The view that coitus reservatus energizes and prolongs male life has since been held by a number of religious cults and defended by several writers—notably Mrs. Alice Bunker Stockham, an American physician. She called it “Karezza” in a book with that title which she published in 1896. According to Mrs. Stockham, an “exquisite exaltation” is experienced by a couple when the sex act is limited to a “quiet motion,” and the climax avoided by both parties (unless, of course, they wish children). “In the course of an hour,” she writes, “the physical tension subsides, the spiritual exaltation increases, and not uncommonly visions of a transcendent life are seen and consciousness of new powers experienced.”
Mrs. Stockham thought there should be an interval of two to three weeks between performances, and added, “. . . Many find that even three or four months afford a greater impetus to power and growth as well as more personal satisfaction; during the interval the thousand and one lover-like attentions give reciprocal delight, and are an anticipating prophecy of the ultimate union.” The book was very popular with women readers, and ran through many editions.
Almost all modern sex authorities are opposed to Karezza, though some for reasons almost as curious. Dr. Marie Stopes, the famous British promoter of birth-control, held that when the fluid from the male prostate was absorbed by the woman, it had a tonic, health-giving effect.4 Joseph Yahuda, in a recently published English work, New Biology and Medicine, 1951, carries this view one step further, and asserts that the male likewise acquires and absorbs health-promoting secretions—a kind of mutual “grafting” process, he terms it.5 Dr. Alfred Kinsey, in his famed report, takes the view that it is “normal” for a healthy male to reach climax in an extremely short period of time. His reason for thinking this is that chimpanzees ejaculate in ten to twenty seconds. “It would be difficult to find another situation,” the doctor writes, “in which an individual who was quick and intense in his responses was labeled anything but superior, and that in most instances is exactly what the rapidly ejaculating male probably is, however inconvenient and unfortunate his qualities may be from the standpoint of the wife in the relationship.” Dr. Kinsey makes no attempt to explain how or why evolution would produce such a tragic disparity.

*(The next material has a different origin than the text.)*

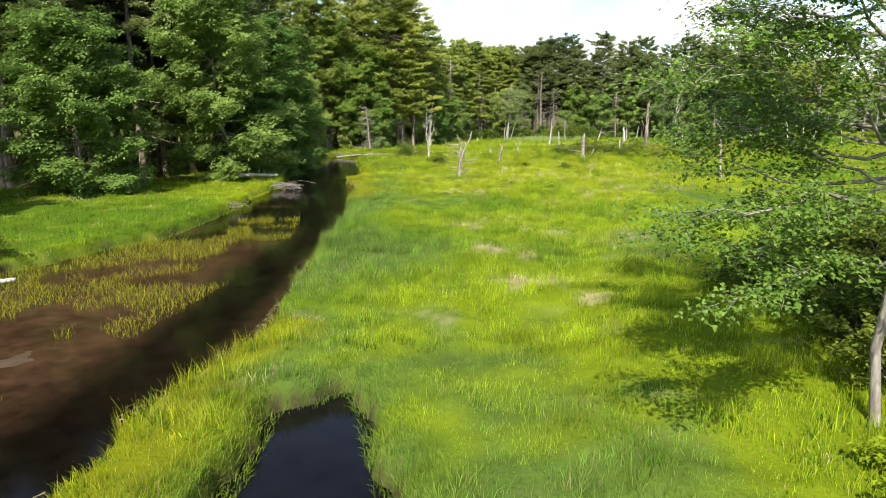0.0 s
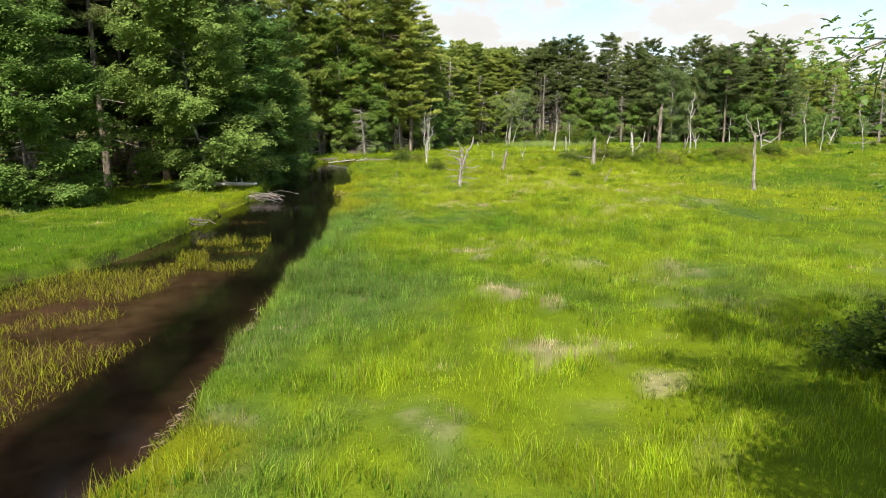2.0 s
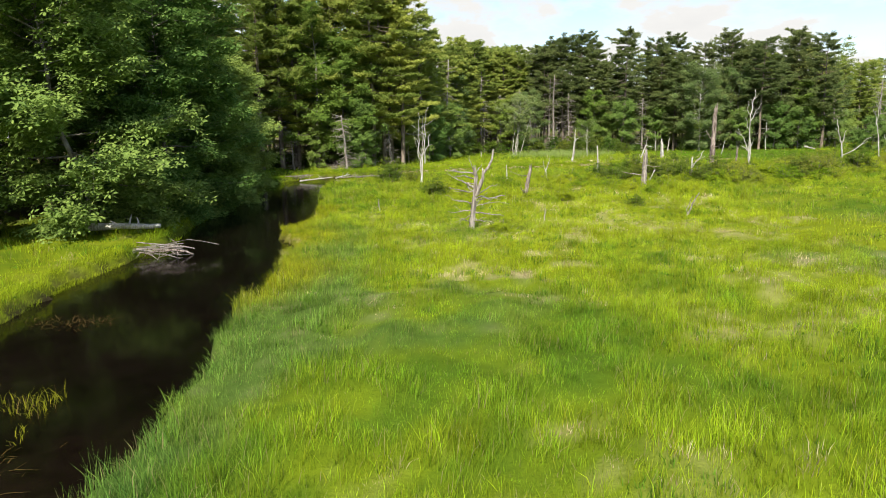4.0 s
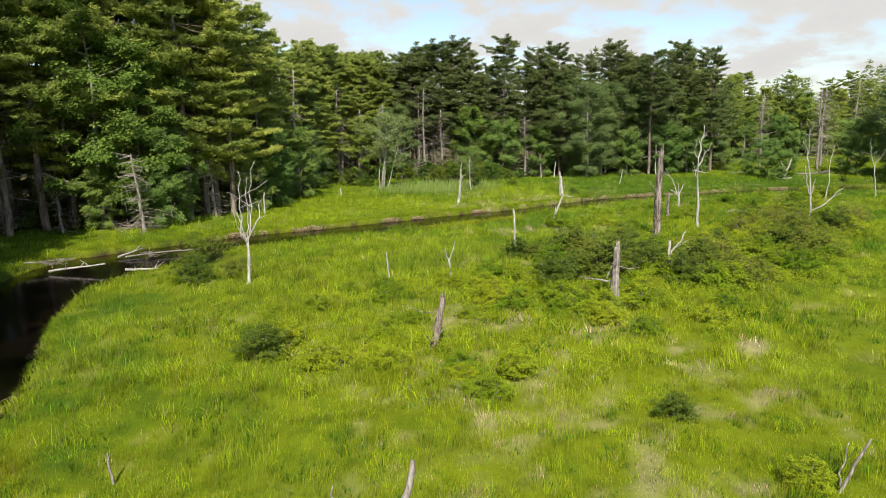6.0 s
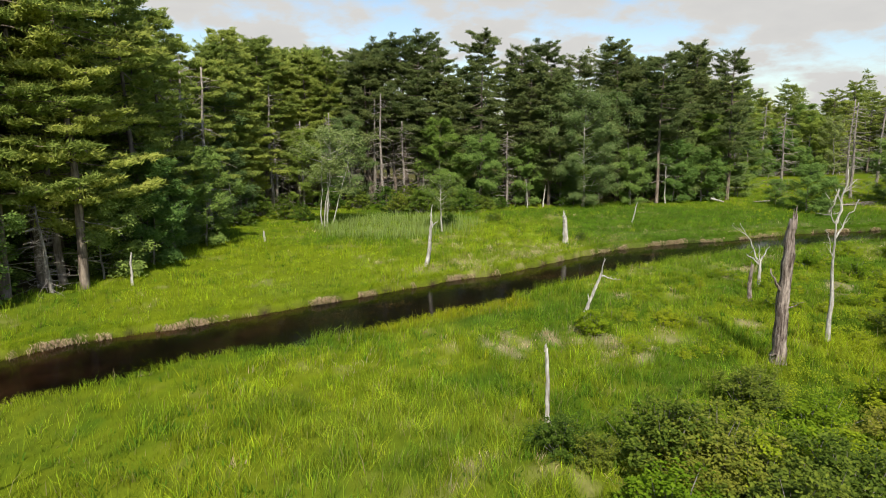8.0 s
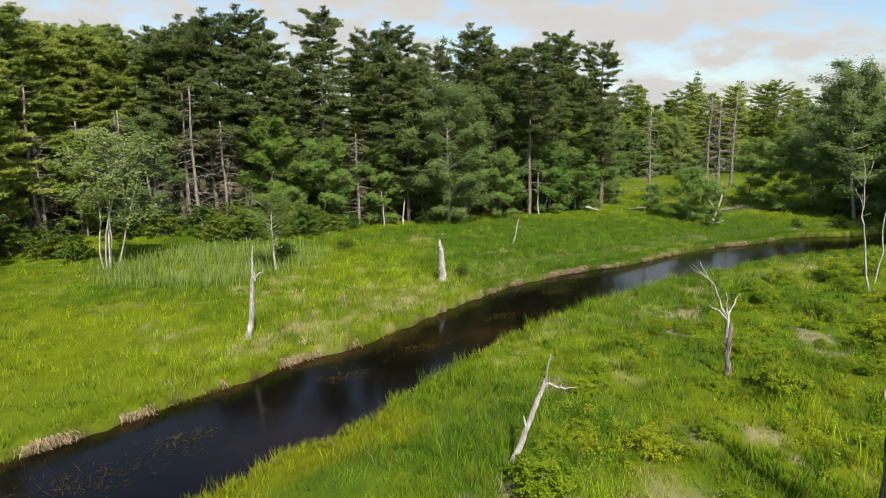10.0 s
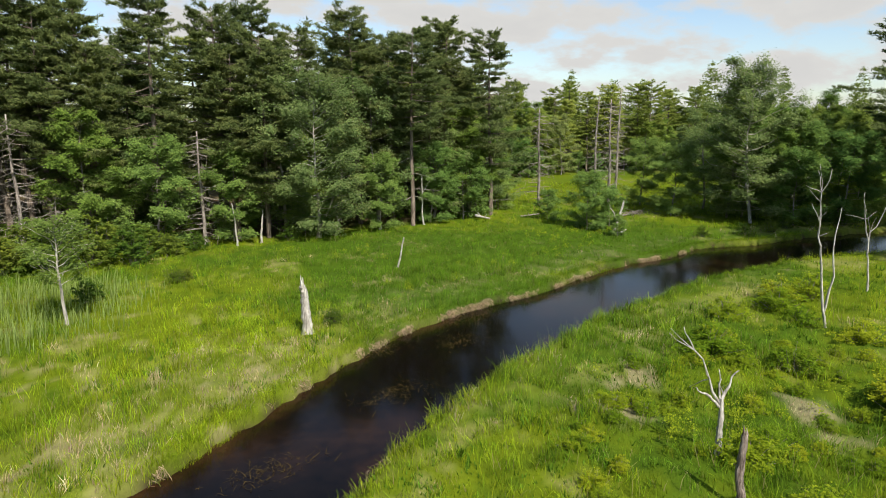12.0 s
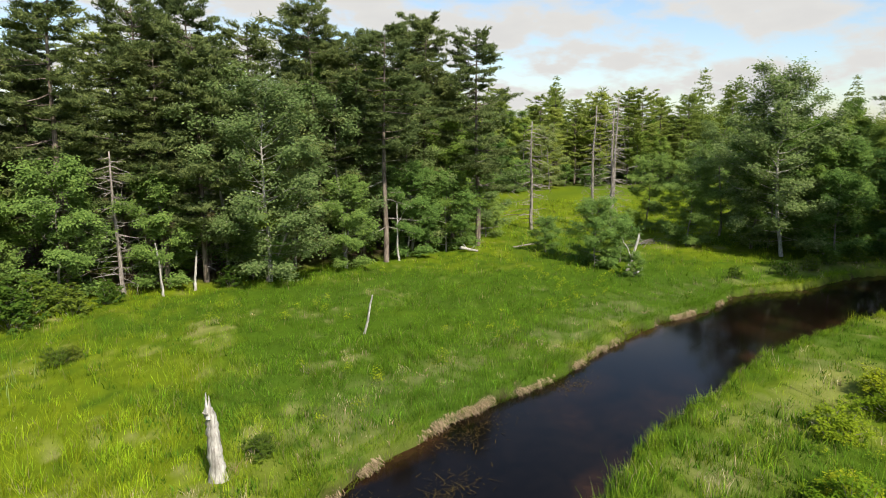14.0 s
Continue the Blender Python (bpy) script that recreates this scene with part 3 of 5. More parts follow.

Another modern sex authority, now living in the United States, whose views are even more violently opposed to Karezza, is the German psychiatrist, Wilhelm Reich. In Reich’s thinking, the orgasm (for both sexes) assumes a more central and greater importance than in the thinking of any other authority. No neurotic, according to Reich, is capable of experiencing a full and normal orgasm. “. . . There is only one thing wrong with neurotic patients,” he writes in his best known work, The Function of the Orgasm, “the lack of full and repeated sexual satisfaction.” (Italics his.) From this point of view, the orgasm becomes the best index of a patient’s mental health, and consequently the achievement of a true “Reichian orgasm,” as some of his followers call it, is one of the main objectives of Reichian therapy.
In view of the fact that Reich has in recent years acquired a devoted band of disciples, chiefly in avant garde literary and art circles6 in New York and California, his theories are worth a more extended treatment. The next chapter will discuss some of his remarkable discoveries.